:: WRITTEN PROBLEM ::
Copy out the whole listing exactly as written, leaving the pictures behind.

:: SOURCE DATA ::
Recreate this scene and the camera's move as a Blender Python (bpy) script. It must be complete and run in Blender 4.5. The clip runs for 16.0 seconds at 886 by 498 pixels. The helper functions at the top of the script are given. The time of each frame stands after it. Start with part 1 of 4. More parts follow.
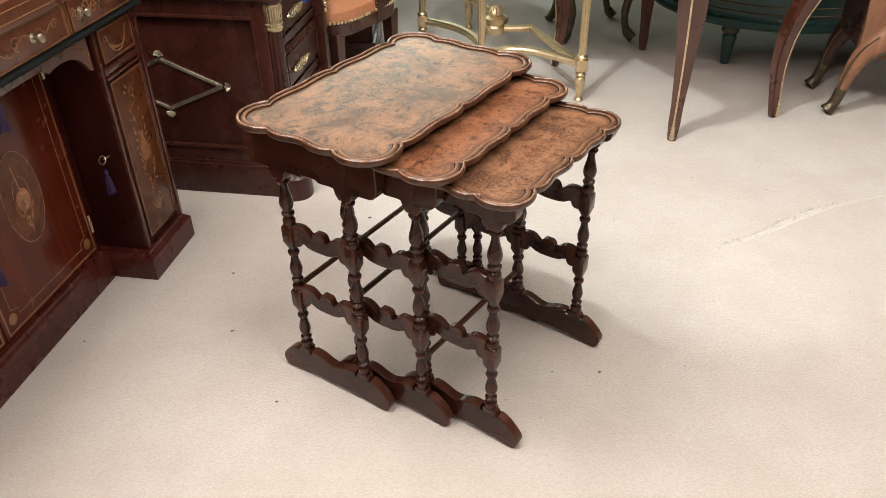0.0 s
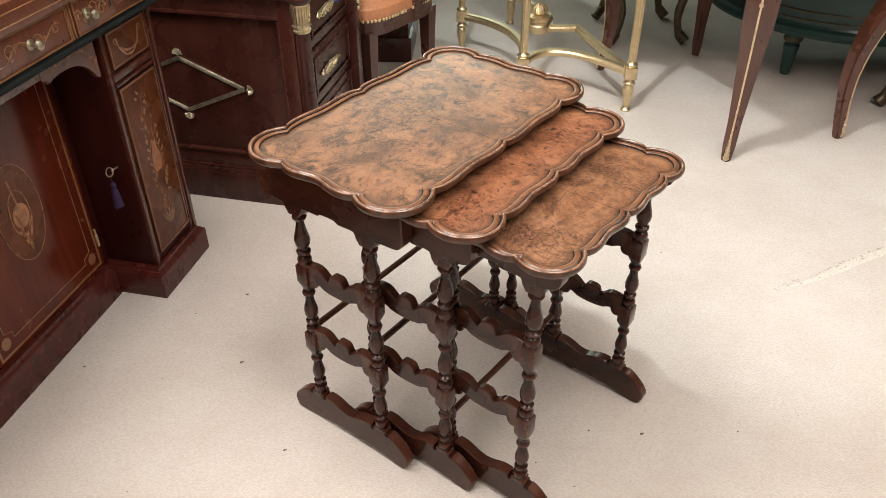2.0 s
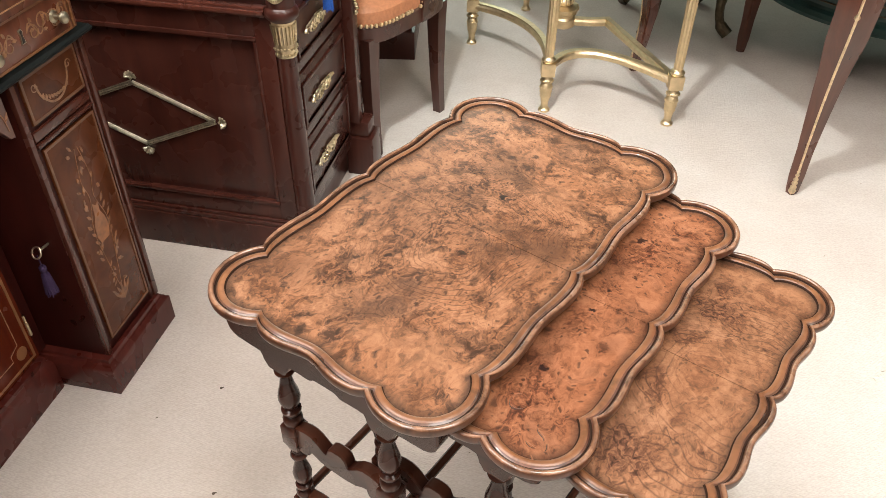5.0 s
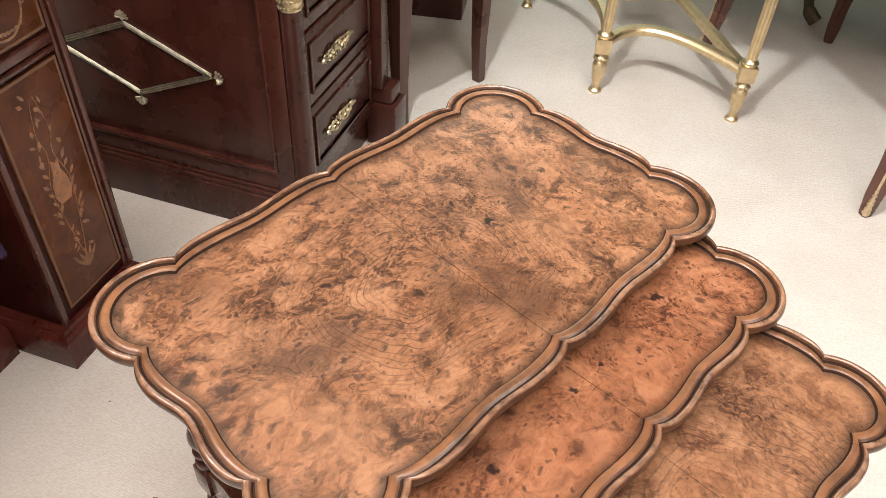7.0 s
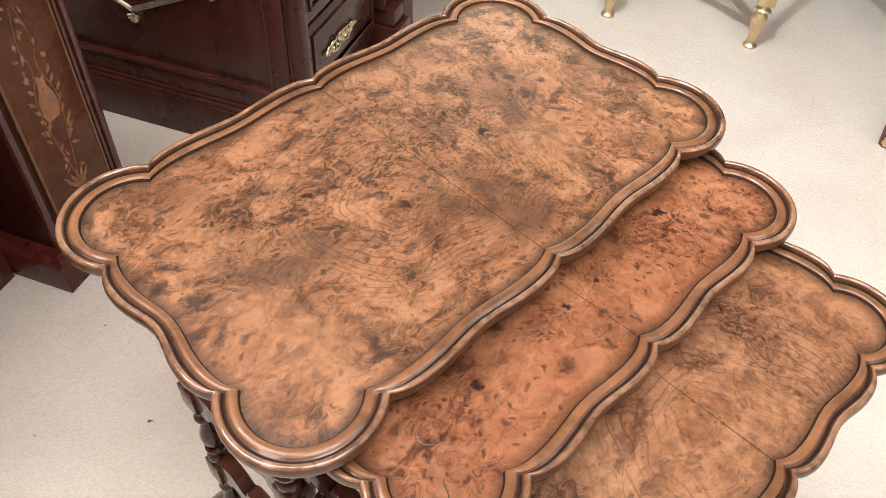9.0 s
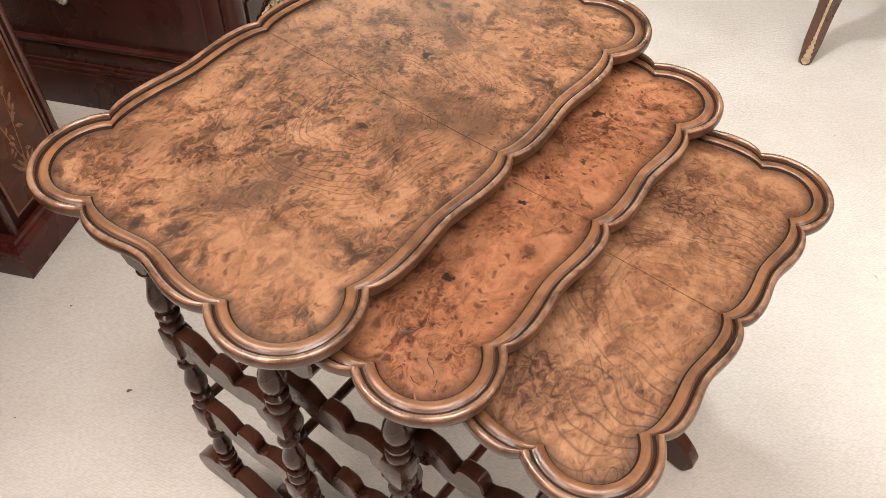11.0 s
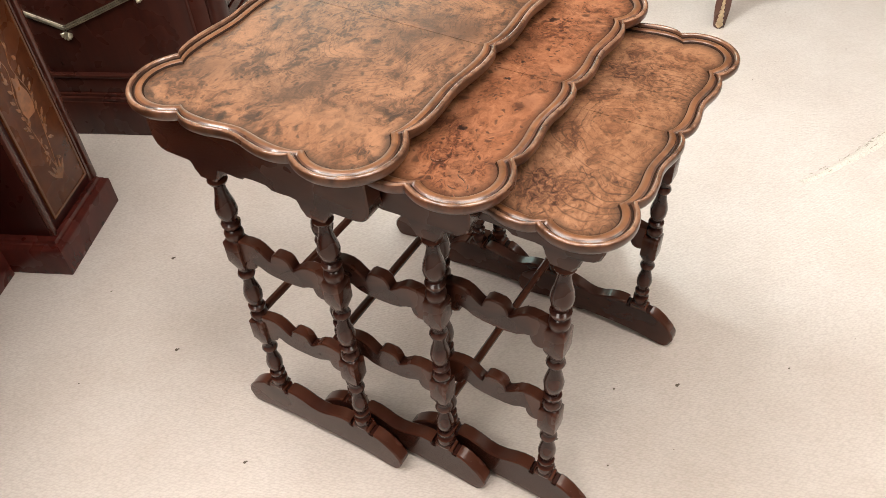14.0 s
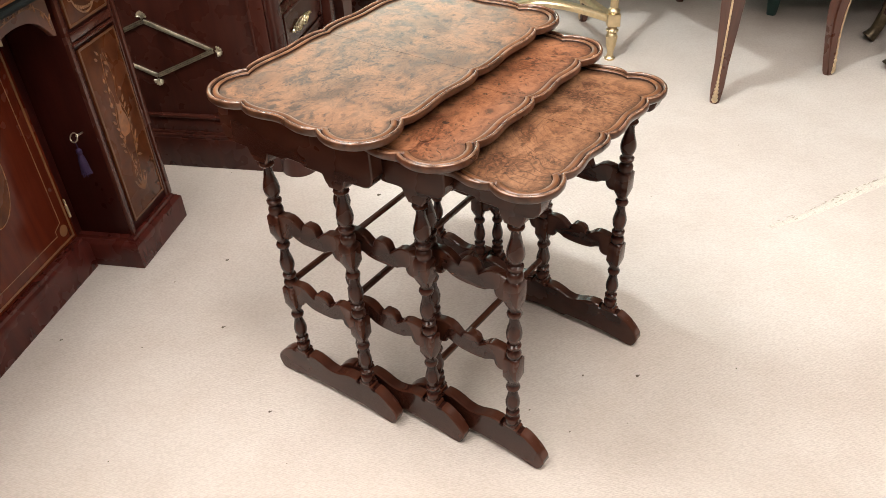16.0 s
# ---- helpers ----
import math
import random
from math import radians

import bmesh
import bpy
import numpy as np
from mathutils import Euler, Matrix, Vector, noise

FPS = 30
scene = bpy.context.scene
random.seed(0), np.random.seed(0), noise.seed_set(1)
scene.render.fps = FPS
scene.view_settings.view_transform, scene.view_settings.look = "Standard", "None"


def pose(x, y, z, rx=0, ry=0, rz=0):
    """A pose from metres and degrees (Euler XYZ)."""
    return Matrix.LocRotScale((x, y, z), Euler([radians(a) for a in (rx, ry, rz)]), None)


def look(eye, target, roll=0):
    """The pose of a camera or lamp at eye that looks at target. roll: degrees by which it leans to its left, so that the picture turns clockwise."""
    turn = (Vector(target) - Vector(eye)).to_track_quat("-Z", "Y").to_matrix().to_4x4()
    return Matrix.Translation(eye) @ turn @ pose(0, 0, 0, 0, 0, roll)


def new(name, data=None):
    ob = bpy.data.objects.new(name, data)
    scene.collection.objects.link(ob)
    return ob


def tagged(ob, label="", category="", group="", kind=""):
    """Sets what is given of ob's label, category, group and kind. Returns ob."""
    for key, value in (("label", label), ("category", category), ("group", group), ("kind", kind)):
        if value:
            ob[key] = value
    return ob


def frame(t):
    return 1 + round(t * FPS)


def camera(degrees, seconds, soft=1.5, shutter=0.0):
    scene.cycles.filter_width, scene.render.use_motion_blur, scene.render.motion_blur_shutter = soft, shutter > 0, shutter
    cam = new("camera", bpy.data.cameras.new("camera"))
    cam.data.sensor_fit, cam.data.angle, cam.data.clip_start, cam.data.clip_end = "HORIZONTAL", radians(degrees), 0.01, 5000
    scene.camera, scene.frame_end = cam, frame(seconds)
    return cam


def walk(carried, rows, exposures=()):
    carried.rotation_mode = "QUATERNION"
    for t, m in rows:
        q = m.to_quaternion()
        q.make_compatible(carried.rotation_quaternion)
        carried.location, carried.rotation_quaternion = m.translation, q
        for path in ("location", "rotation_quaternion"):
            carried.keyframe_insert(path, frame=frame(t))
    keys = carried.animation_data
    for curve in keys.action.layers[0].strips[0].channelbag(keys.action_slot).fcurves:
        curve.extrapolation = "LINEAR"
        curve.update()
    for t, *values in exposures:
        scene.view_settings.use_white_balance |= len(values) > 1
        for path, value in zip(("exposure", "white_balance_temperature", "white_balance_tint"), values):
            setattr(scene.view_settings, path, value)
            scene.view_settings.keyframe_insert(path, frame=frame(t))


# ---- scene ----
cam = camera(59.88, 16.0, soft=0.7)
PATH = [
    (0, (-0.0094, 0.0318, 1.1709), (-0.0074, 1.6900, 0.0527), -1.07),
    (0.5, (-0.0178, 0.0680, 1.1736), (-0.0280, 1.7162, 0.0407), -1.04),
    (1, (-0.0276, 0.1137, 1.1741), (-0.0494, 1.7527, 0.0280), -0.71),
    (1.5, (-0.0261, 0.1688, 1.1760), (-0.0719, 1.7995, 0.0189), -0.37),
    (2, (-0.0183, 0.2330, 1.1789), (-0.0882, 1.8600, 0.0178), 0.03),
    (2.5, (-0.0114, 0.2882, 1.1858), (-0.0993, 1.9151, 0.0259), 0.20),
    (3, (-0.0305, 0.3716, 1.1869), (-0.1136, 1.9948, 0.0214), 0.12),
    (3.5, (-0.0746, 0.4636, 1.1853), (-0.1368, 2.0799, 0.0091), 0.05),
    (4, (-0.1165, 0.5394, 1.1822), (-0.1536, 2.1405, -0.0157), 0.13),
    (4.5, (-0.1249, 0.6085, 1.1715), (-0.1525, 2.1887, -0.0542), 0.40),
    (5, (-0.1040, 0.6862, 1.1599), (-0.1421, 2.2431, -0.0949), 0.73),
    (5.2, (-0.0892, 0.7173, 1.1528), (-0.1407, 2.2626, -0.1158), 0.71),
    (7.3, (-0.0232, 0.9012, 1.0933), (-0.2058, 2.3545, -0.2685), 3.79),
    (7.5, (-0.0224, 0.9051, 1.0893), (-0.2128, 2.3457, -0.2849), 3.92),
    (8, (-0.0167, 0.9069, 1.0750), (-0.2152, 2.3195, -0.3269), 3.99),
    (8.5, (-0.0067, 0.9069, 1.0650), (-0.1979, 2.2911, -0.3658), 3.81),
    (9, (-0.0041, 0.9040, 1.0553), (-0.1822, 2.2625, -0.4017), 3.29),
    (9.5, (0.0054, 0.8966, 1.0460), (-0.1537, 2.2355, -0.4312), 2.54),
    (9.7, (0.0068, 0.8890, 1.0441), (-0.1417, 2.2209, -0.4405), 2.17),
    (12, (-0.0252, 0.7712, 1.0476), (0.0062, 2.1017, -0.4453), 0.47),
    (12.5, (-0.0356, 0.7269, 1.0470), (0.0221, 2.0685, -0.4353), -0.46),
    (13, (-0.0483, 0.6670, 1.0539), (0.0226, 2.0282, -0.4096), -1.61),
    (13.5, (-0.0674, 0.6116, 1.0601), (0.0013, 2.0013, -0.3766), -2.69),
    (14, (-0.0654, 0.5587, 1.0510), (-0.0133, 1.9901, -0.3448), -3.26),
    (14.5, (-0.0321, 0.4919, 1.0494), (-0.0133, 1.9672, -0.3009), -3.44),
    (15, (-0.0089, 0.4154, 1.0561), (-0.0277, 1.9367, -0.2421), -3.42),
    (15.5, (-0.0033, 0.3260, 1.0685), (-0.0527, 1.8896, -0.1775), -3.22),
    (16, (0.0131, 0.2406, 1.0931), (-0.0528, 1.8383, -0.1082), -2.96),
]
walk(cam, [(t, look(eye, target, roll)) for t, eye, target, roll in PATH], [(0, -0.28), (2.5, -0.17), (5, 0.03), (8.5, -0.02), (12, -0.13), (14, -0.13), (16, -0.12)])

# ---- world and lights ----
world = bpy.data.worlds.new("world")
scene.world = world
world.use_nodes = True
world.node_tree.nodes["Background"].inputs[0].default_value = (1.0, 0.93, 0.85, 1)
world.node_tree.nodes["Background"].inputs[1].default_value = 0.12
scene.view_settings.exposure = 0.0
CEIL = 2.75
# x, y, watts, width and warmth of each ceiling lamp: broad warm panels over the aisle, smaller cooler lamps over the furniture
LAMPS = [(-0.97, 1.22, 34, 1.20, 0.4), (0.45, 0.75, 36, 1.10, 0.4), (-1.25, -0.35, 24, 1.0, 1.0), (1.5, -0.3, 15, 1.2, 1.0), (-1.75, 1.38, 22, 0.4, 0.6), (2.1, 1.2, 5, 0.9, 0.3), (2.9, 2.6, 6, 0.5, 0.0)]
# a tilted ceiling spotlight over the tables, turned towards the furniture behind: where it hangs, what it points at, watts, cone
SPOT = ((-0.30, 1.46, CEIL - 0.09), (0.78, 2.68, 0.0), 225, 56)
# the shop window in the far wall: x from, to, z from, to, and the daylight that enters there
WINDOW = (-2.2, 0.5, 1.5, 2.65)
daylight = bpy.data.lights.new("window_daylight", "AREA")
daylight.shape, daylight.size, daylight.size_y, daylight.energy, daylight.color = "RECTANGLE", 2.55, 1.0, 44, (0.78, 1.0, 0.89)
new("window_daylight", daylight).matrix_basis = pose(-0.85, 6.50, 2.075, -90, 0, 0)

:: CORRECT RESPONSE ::
Recreate this scene and the camera's move as a Blender Python (bpy) script. It must be complete and run in Blender 4.5. The clip runs for 16.0 seconds at 886 by 498 pixels. The helper functions at the top of the script are given. The time of each frame stands after it. Start with part 1 of 4. More parts follow.
0.0 s
2.0 s
5.0 s
7.0 s
9.0 s
11.0 s
14.0 s
16.0 s
# ---- helpers ----
import math
import random
from math import radians

import bmesh
import bpy
import numpy as np
from mathutils import Euler, Matrix, Vector, noise

FPS = 30
scene = bpy.context.scene
random.seed(0), np.random.seed(0), noise.seed_set(1)
scene.render.fps = FPS
scene.view_settings.view_transform, scene.view_settings.look = "Standard", "None"


def pose(x, y, z, rx=0, ry=0, rz=0):
    """A pose from metres and degrees (Euler XYZ)."""
    return Matrix.LocRotScale((x, y, z), Euler([radians(a) for a in (rx, ry, rz)]), None)


def look(eye, target, roll=0):
    """The pose of a camera or lamp at eye that looks at target. roll: degrees by which it leans to its left, so that the picture turns clockwise."""
    turn = (Vector(target) - Vector(eye)).to_track_quat("-Z", "Y").to_matrix().to_4x4()
    return Matrix.Translation(eye) @ turn @ pose(0, 0, 0, 0, 0, roll)


def new(name, data=None):
    ob = bpy.data.objects.new(name, data)
    scene.collection.objects.link(ob)
    return ob


def tagged(ob, label="", category="", group="", kind=""):
    """Sets what is given of ob's label, category, group and kind. Returns ob."""
    for key, value in (("label", label), ("category", category), ("group", group), ("kind", kind)):
        if value:
            ob[key] = value
    return ob


def frame(t):
    return 1 + round(t * FPS)


def camera(degrees, seconds, soft=1.5, shutter=0.0):
    scene.cycles.filter_width, scene.render.use_motion_blur, scene.render.motion_blur_shutter = soft, shutter > 0, shutter
    cam = new("camera", bpy.data.cameras.new("camera"))
    cam.data.sensor_fit, cam.data.angle, cam.data.clip_start, cam.data.clip_end = "HORIZONTAL", radians(degrees), 0.01, 5000
    scene.camera, scene.frame_end = cam, frame(seconds)
    return cam


def walk(carried, rows, exposures=()):
    carried.rotation_mode = "QUATERNION"
    for t, m in rows:
        q = m.to_quaternion()
        q.make_compatible(carried.rotation_quaternion)
        carried.location, carried.rotation_quaternion = m.translation, q
        for path in ("location", "rotation_quaternion"):
            carried.keyframe_insert(path, frame=frame(t))
    keys = carried.animation_data
    for curve in keys.action.layers[0].strips[0].channelbag(keys.action_slot).fcurves:
        curve.extrapolation = "LINEAR"
        curve.update()
    for t, *values in exposures:
        scene.view_settings.use_white_balance |= len(values) > 1
        for path, value in zip(("exposure", "white_balance_temperature", "white_balance_tint"), values):
            setattr(scene.view_settings, path, value)
            scene.view_settings.keyframe_insert(path, frame=frame(t))


# ---- scene ----
cam = camera(59.88, 16.0, soft=0.7)
PATH = [
    (0, (-0.0094, 0.0318, 1.1709), (-0.0074, 1.6900, 0.0527), -1.07),
    (0.5, (-0.0178, 0.0680, 1.1736), (-0.0280, 1.7162, 0.0407), -1.04),
    (1, (-0.0276, 0.1137, 1.1741), (-0.0494, 1.7527, 0.0280), -0.71),
    (1.5, (-0.0261, 0.1688, 1.1760), (-0.0719, 1.7995, 0.0189), -0.37),
    (2, (-0.0183, 0.2330, 1.1789), (-0.0882, 1.8600, 0.0178), 0.03),
    (2.5, (-0.0114, 0.2882, 1.1858), (-0.0993, 1.9151, 0.0259), 0.20),
    (3, (-0.0305, 0.3716, 1.1869), (-0.1136, 1.9948, 0.0214), 0.12),
    (3.5, (-0.0746, 0.4636, 1.1853), (-0.1368, 2.0799, 0.0091), 0.05),
    (4, (-0.1165, 0.5394, 1.1822), (-0.1536, 2.1405, -0.0157), 0.13),
    (4.5, (-0.1249, 0.6085, 1.1715), (-0.1525, 2.1887, -0.0542), 0.40),
    (5, (-0.1040, 0.6862, 1.1599), (-0.1421, 2.2431, -0.0949), 0.73),
    (5.2, (-0.0892, 0.7173, 1.1528), (-0.1407, 2.2626, -0.1158), 0.71),
    (7.3, (-0.0232, 0.9012, 1.0933), (-0.2058, 2.3545, -0.2685), 3.79),
    (7.5, (-0.0224, 0.9051, 1.0893), (-0.2128, 2.3457, -0.2849), 3.92),
    (8, (-0.0167, 0.9069, 1.0750), (-0.2152, 2.3195, -0.3269), 3.99),
    (8.5, (-0.0067, 0.9069, 1.0650), (-0.1979, 2.2911, -0.3658), 3.81),
    (9, (-0.0041, 0.9040, 1.0553), (-0.1822, 2.2625, -0.4017), 3.29),
    (9.5, (0.0054, 0.8966, 1.0460), (-0.1537, 2.2355, -0.4312), 2.54),
    (9.7, (0.0068, 0.8890, 1.0441), (-0.1417, 2.2209, -0.4405), 2.17),
    (12, (-0.0252, 0.7712, 1.0476), (0.0062, 2.1017, -0.4453), 0.47),
    (12.5, (-0.0356, 0.7269, 1.0470), (0.0221, 2.0685, -0.4353), -0.46),
    (13, (-0.0483, 0.6670, 1.0539), (0.0226, 2.0282, -0.4096), -1.61),
    (13.5, (-0.0674, 0.6116, 1.0601), (0.0013, 2.0013, -0.3766), -2.69),
    (14, (-0.0654, 0.5587, 1.0510), (-0.0133, 1.9901, -0.3448), -3.26),
    (14.5, (-0.0321, 0.4919, 1.0494), (-0.0133, 1.9672, -0.3009), -3.44),
    (15, (-0.0089, 0.4154, 1.0561), (-0.0277, 1.9367, -0.2421), -3.42),
    (15.5, (-0.0033, 0.3260, 1.0685), (-0.0527, 1.8896, -0.1775), -3.22),
    (16, (0.0131, 0.2406, 1.0931), (-0.0528, 1.8383, -0.1082), -2.96),
]
walk(cam, [(t, look(eye, target, roll)) for t, eye, target, roll in PATH], [(0, -0.28), (2.5, -0.17), (5, 0.03), (8.5, -0.02), (12, -0.13), (14, -0.13), (16, -0.12)])

# ---- world and lights ----
world = bpy.data.worlds.new("world")
scene.world = world
world.use_nodes = True
world.node_tree.nodes["Background"].inputs[0].default_value = (1.0, 0.93, 0.85, 1)
world.node_tree.nodes["Background"].inputs[1].default_value = 0.12
scene.view_settings.exposure = 0.0
CEIL = 2.75
# x, y, watts, width and warmth of each ceiling lamp: broad warm panels over the aisle, smaller cooler lamps over the furniture
LAMPS = [(-0.97, 1.22, 34, 1.20, 0.4), (0.45, 0.75, 36, 1.10, 0.4), (-1.25, -0.35, 24, 1.0, 1.0), (1.5, -0.3, 15, 1.2, 1.0), (-1.75, 1.38, 22, 0.4, 0.6), (2.1, 1.2, 5, 0.9, 0.3), (2.9, 2.6, 6, 0.5, 0.0)]
# a tilted ceiling spotlight over the tables, turned towards the furniture behind: where it hangs, what it points at, watts, cone
SPOT = ((-0.30, 1.46, CEIL - 0.09), (0.78, 2.68, 0.0), 225, 56)
# the shop window in the far wall: x from, to, z from, to, and the daylight that enters there
WINDOW = (-2.2, 0.5, 1.5, 2.65)
daylight = bpy.data.lights.new("window_daylight", "AREA")
daylight.shape, daylight.size, daylight.size_y, daylight.energy, daylight.color = "RECTANGLE", 2.55, 1.0, 44, (0.78, 1.0, 0.89)
new("window_daylight", daylight).matrix_basis = pose(-0.85, 6.50, 2.075, -90, 0, 0)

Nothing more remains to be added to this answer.